** BEGIN Provided data **

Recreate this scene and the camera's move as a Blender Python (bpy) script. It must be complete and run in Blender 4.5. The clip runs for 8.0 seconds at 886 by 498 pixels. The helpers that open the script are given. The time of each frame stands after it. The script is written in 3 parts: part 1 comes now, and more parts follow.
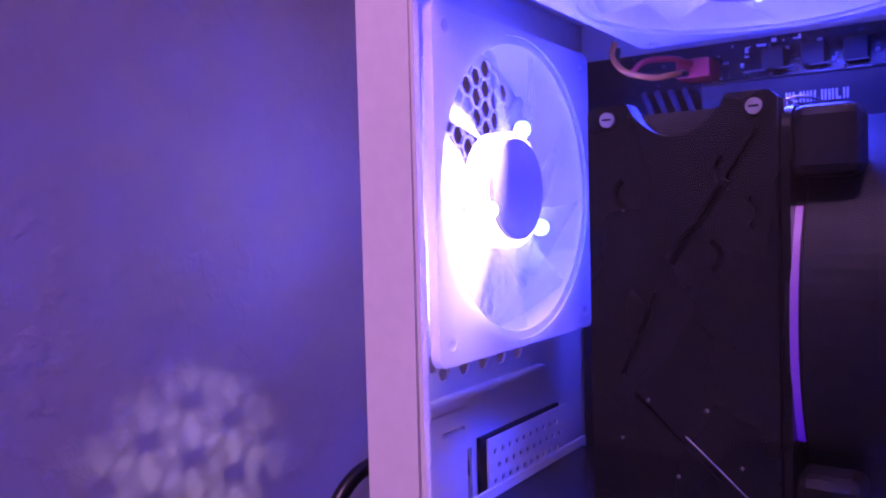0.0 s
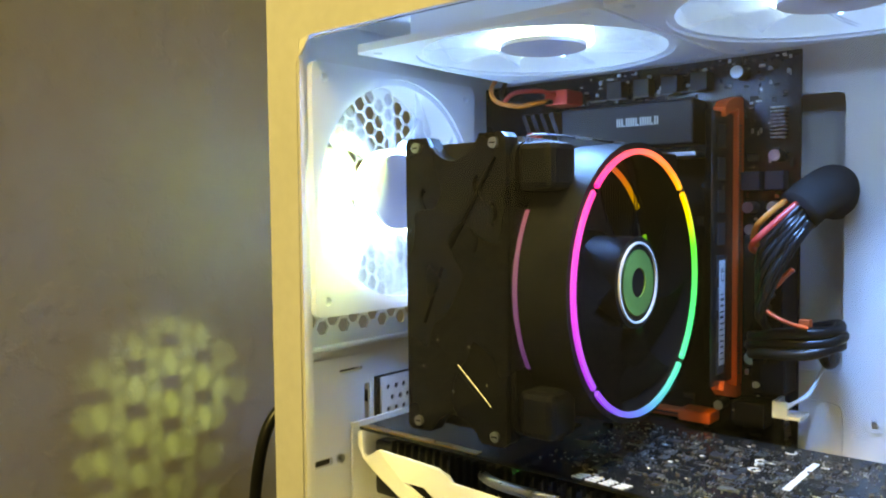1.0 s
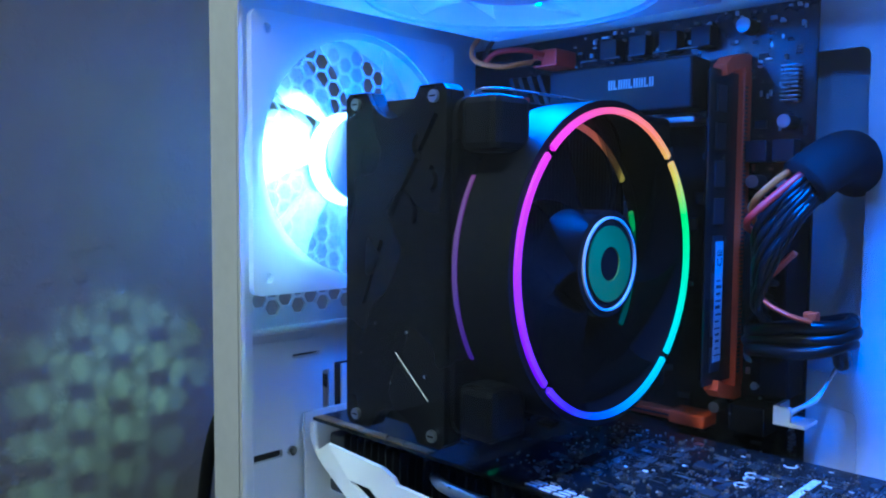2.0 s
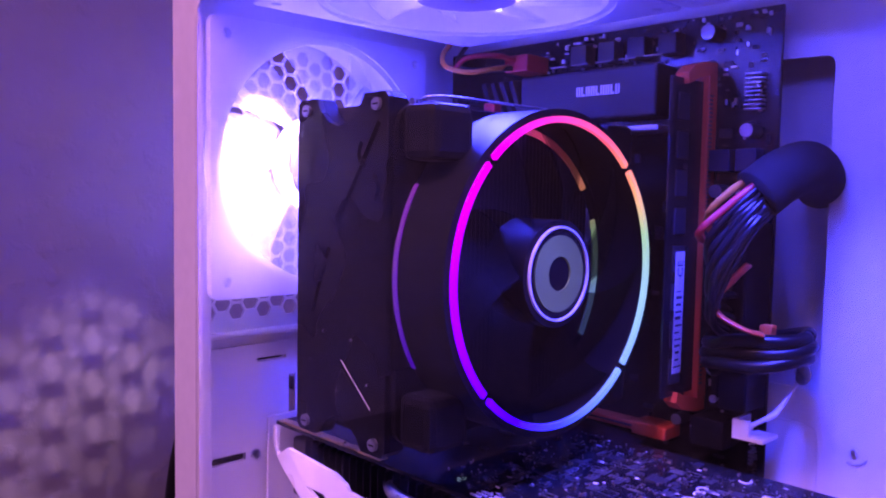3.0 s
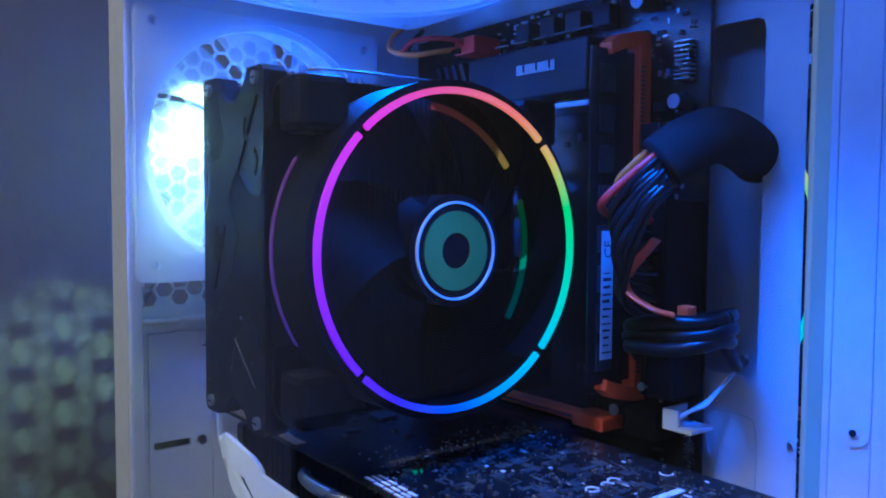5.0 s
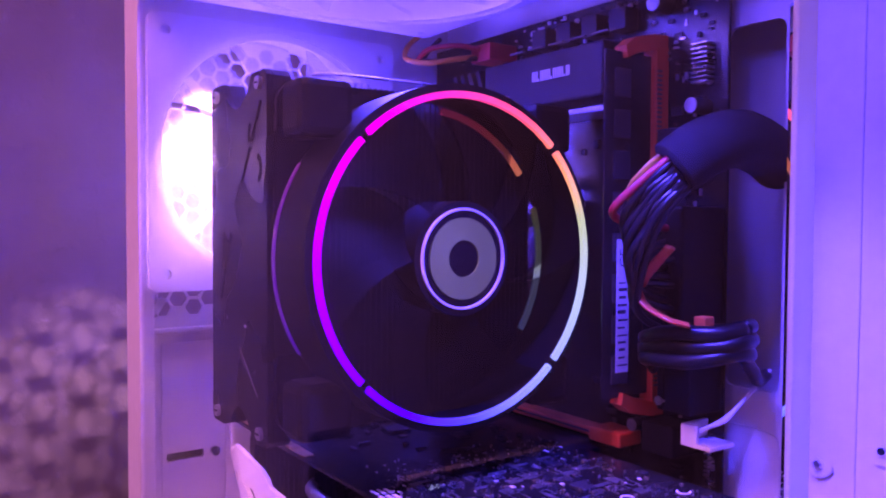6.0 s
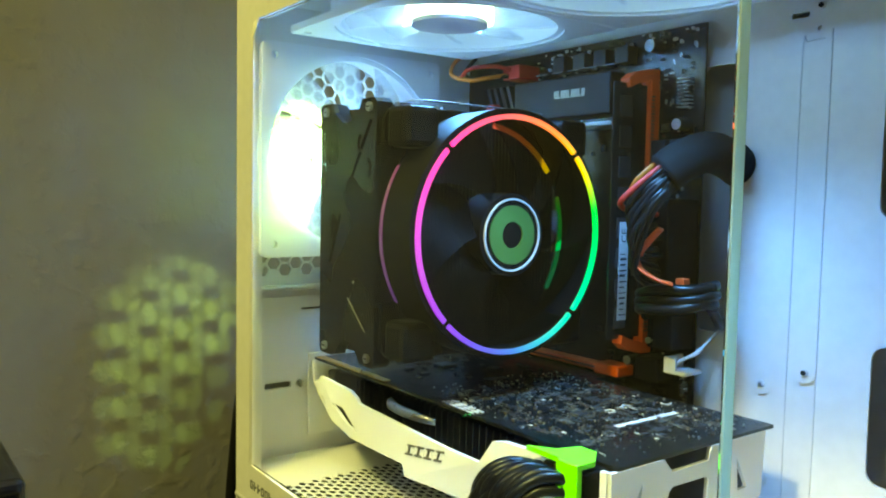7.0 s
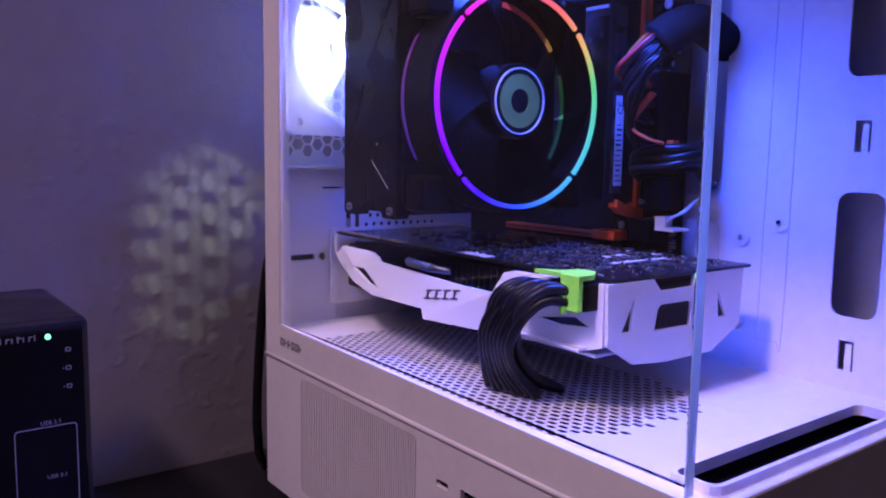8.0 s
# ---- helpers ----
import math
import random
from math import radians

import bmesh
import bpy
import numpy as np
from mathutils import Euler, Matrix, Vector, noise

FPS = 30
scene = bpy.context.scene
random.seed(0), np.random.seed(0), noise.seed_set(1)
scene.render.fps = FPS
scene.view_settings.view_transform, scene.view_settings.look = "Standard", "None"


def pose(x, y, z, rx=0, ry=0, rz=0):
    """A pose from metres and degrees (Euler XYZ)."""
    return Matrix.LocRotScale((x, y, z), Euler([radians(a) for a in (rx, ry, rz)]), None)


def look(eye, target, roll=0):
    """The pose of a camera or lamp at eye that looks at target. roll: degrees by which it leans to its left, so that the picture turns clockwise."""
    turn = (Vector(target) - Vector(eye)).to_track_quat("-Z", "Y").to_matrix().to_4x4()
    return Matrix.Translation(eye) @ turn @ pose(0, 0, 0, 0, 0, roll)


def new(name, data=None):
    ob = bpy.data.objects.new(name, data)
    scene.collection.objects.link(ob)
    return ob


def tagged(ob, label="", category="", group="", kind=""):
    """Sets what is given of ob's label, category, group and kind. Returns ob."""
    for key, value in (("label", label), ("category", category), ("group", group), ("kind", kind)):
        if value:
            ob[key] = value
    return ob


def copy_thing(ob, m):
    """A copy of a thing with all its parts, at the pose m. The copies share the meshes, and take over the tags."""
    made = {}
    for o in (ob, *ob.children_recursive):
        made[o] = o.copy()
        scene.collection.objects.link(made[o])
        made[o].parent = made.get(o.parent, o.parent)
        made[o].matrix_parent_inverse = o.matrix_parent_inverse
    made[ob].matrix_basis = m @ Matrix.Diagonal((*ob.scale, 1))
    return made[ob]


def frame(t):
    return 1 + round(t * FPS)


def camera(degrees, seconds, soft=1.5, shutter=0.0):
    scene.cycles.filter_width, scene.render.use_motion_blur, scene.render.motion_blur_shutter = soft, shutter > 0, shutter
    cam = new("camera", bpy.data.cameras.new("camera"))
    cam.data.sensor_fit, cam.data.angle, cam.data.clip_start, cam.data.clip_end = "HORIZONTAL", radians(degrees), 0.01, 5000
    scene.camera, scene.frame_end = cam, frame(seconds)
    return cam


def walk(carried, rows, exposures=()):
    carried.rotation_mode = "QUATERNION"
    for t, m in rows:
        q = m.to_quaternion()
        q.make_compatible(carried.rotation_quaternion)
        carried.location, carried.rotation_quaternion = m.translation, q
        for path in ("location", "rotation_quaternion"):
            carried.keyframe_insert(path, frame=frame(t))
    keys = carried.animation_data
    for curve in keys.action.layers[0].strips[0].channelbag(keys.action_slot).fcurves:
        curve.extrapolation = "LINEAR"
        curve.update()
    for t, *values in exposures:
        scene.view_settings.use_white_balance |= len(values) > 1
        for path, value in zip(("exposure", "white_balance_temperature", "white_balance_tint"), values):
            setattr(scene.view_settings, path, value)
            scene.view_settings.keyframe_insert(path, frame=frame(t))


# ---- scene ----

** END Provided data **

◆ Task ◆
Go through the listing above and list every line that has the word "render".

◆ Written solution ◆
scene.render.fps = FPS
    scene.cycles.filter_width, scene.render.use_motion_blur, scene.render.motion_blur_shutter = soft, shutter > 0, shutter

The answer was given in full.